Need advice... closing month away and looks like loan falling through

So we started house hunting back in September when rates were low, finally got an accepted offer in October. Our closing date is in December, but now our lender says we’re on the edge of not qualifying because rates have shot up to almost 7%. :grimacing: The monthly payment with this new rate is about $800 more than the original! I’m not super upset, but I’m worried about the risk if this falls through. If it does, we’ll just stick it out in our current home with a 3% mortgage. Just wondering what happens if we can’t qualify… any advice? Thanks!

Your loan officer should have locked you back in October for a 60-day lock. They probably didn’t because they thought rates might drop. But now with them rising, you’re kinda in a tight spot.

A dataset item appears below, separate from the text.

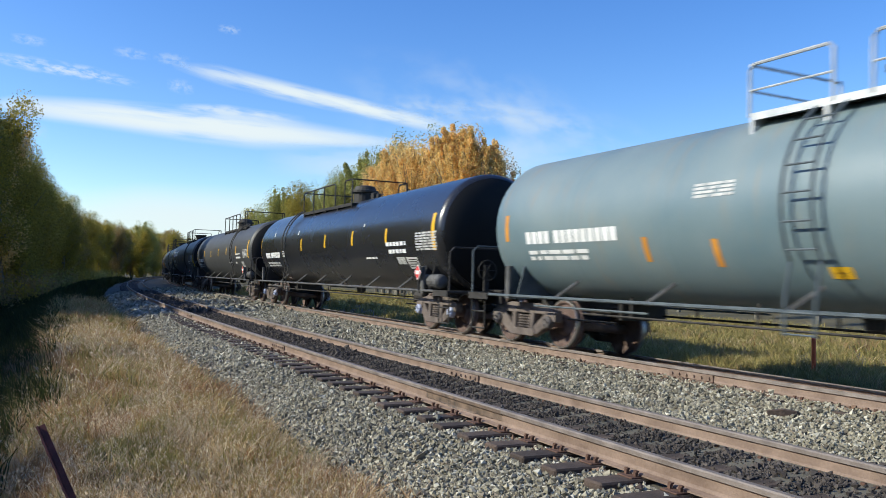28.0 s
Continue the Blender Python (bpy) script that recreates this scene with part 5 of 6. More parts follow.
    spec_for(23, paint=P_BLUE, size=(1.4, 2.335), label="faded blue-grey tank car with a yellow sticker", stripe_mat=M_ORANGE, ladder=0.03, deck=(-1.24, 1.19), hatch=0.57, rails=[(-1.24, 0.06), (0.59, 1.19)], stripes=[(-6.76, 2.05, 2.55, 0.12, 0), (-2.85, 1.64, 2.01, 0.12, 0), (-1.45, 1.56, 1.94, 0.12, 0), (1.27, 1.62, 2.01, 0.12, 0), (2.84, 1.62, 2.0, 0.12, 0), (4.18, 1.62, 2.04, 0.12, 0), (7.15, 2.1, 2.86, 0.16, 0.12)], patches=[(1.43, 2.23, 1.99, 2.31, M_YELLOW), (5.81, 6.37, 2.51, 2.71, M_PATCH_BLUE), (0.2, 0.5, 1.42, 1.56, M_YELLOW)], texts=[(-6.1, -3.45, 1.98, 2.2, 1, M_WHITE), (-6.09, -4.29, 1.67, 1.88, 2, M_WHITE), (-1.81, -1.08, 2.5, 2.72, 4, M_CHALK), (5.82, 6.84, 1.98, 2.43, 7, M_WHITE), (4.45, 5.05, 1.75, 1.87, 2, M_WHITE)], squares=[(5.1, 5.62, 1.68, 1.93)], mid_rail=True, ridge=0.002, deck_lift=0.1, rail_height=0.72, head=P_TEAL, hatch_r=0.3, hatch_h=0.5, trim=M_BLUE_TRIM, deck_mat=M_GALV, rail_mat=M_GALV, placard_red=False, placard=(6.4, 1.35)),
    spec_for(24, braces=(-0.285, -0.152, -0.02, 0.122, 0.255, 0.383), paint=P_GLOSS, size=(1.42, 2.36), label="glossy black tank car with reflective stripes", ladder=-4.46, deck=(-3.98, 1.5), hatch=0.09, rails=[(-3.98, -0.21), (0.76, 1.5)], placard=(8.05, 1.43), stripes=[(-8.7, 1.95, 2.75, 0.16, -0.12), (-5.23, 2.15, 2.57, 0.12, 0), (-2.45, 2.15, 2.57, 0.12, 0), (0.34, 2.18, 2.61, 0.12, 0), (3.02, 2.19, 2.61, 0.12, 0), (5.73, 2.2, 2.57, 0.12, 0), (8.65, 1.95, 2.81, 0.16, 0.12)], texts=[(-7.78, -5.54, 1.94, 2.15, 1, M_WHITE), (-7.74, -5.85, 1.6, 1.79, 2, M_CHALK), (4.02, 4.86, 1.79, 1.84, 1, M_WHITE), (-6.62, -6.45, 2.76, 2.93, 1, M_WHITE), (-3.08, -2.96, 2.73, 2.88, 1, M_WHITE), (3.89, 3.95, 2.7, 2.79, 1, M_WHITE), (5.71, 7.04, 2.1, 2.21, 1, M_WHITE), (7.72, 8.93, 1.95, 2.4, 7, M_CHALK), (5.83, 7.03, 1.91, 2.02, 1, M_WHITE), (6.28, 7.01, 1.64, 1.82, 1, M_CHALK)], squares=[(-5.1, -4.84, 1.97, 2.18), (6.91, 7.54, 1.53, 1.81)], inset=(0.05, 0.3), hatch_r=0.38, hatch_h=0.5, cap=M_CAP_BLUE),
    spec_for(25, braces=(-0.285, -0.152, -0.02, 0.122, 0.255, 0.383), paint=P_SLATE, size=(1.42, 2.36), label="matte dark grey tank car with reflective stripes", ladder=4.9, deck=(-0.89, 5.72), hatch=0.22, rails=[(-0.89, 0.56), (0.56, 3.8), (5.22, 5.72)], placard=(8.2, 1.46), stripes=[(-8.85, 1.97, 2.81, 0.16, -0.12), (-5.4, 2.16, 2.57, 0.12, 0), (-2.67, 2.16, 2.57, 0.12, 0), (0.13, 2.18, 2.6, 0.12, 0), (2.81, 2.19, 2.59, 0.12, 0), (5.61, 2.19, 2.6, 0.12, 0), (8.8, 2.0, 2.81, 0.16, 0.12)], texts=[(-7.87, -5.7, 1.93, 2.11, 1, M_WHITE), (-8.02, -6.1, 1.61, 1.83, 2, M_CHALK), (5.69, 6.78, 2.19, 2.25, 1, M_WHITE), (5.66, 6.92, 2.0, 2.09, 1, M_WHITE), (7.57, 8.67, 2.02, 2.41, 7, M_CHALK), (3.43, 4.33, 1.78, 1.85, 1, M_CHALK), (5.22, 5.72, 1.76, 1.85, 1, M_CHALK)], squares=[(6.88, 7.47, 1.59, 1.85)], inset=(0.05, 0.3), hatch_r=0.38, hatch_h=0.5, cap=M_TRUCK_RUST),
    spec_for(26, paint=P_BLACK, size=(1.43, 2.4), label="black tank car with white block logo", stripe_mat=M_OCHRE, logo=(-8.07, -4.4, 2.54, 2.95), ladder=4.08, deck=(-1.4, 4.6), hatch=-0.47, rails=[(-1.4, -0.6), (0.2, 2.6), (3.2, 4.6)], placard=(7.95, 1.4), stripes=[(-8.37, 1.64, 2.43, 0.16, -0.12), (-4.83, 2.02, 2.48, 0.12, 0), (-2.1, 2.06, 2.48, 0.12, 0), (0.76, 2.07, 2.48, 0.12, 0), (5.04, 2.04, 2.46, 0.12, 0), (8.55, 1.65, 2.44, 0.16, 0.12)], texts=[(-7.51, -5.9, 2.05, 2.23, 1, M_WHITE), (-7.54, -5.9, 1.72, 1.9, 2, M_CHALK), (7.19, 8.35, 1.98, 2.45, 7, M_CHALK), (5.26, 6.76, 1.96, 2.06, 1, M_WHITE), (5.31, 6.18, 1.84, 1.93, 1, M_WHITE)], squares=[(-4.7, -4.38, 2.01, 2.23), (6.49, 7.11, 1.53, 1.76)], bowl=True),
    spec_for(27, paint=P_TEAL, size=(1.42, 2.36), label="dark green-grey tank car with a yellow sticker", ladder=4.52, deck=(-0.99, 5.62), hatch=-0.1, rails=[(-0.99, 4.26), (5.12, 5.62)], placard=(8.05, 1.36), stripes=[(-8.7, 1.71, 2.4, 0.16, -0.12), (-5.73, 2.17, 2.56, 0.12, 0), (-2.87, 2.16, 2.55, 0.12, 0), (-0.56, 2.16, 2.52, 0.12, 0), (2.3, 2.12, 2.55, 0.12, 0), (8.65, 1.91, 2.71, 0.16, 0.12)], patches=[(5.25, 6.25, 2.0, 2.44, M_YELLOW)], texts=[(-8.18, -5.63, 1.98, 2.17, 1, M_WHITE), (-8.29, -6.04, 1.66, 1.84, 1, M_CHALK), (6.33, 7.43, 1.98, 2.12, 1, M_WHITE), (7.5, 8.63, 2.19, 2.47, 6, M_CHALK), (7.38, 8.57, 2.0, 2.13, 2, M_CHALK)], inset=(0.05, 0.3), bowl=True),
    spec_for(28, paint=P_WORN, size=(1.43, 2.4), label="weathered black tank car with reflective stripes", stripe_mat=M_ORANGE, bowl=True),
    spec_for(29, paint=P_BLACK, size=(1.43, 2.4), label="black tank car with reflective stripes", bowl=True),
    spec_for(30, paint=P_BLACK, size=(1.43, 2.4), label="black tank car with reflective stripes", bowl=True),
    spec_for(31, paint=P_BLACK, size=(1.43, 2.4), label="black tank car with reflective stripes", bowl=True),
    spec_for(32, paint=P_BLACK, size=(1.43, 2.4), label="black tank car with reflective stripes", bowl=True),
    spec_for(33, paint=P_BLACK, size=(1.43, 2.4), label="black tank car with reflective stripes", bowl=True),
]
CARS = [make_car(s) for s in SPECS]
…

You don’t owe anyone anything. Agents don’t get paid until a deal closes. It sucks but these things happen. You could offer to cover the costs for the photos they took, but that’s about it.

Do you have a home sale contingency? If not, are you just hoping the lender denies you? You might want to consider letting the seller keep the earnest money since they took a risk on you.

Why not keep your first house and rent it out? You have a low rate, and it might cover the new payment. Rates will likely come down again too!

If you’re going to back out, do it fast while you still can. Don’t leave anyone hanging.

This happens all the time, don’t stress too much about the sellers. They’ll find someone else.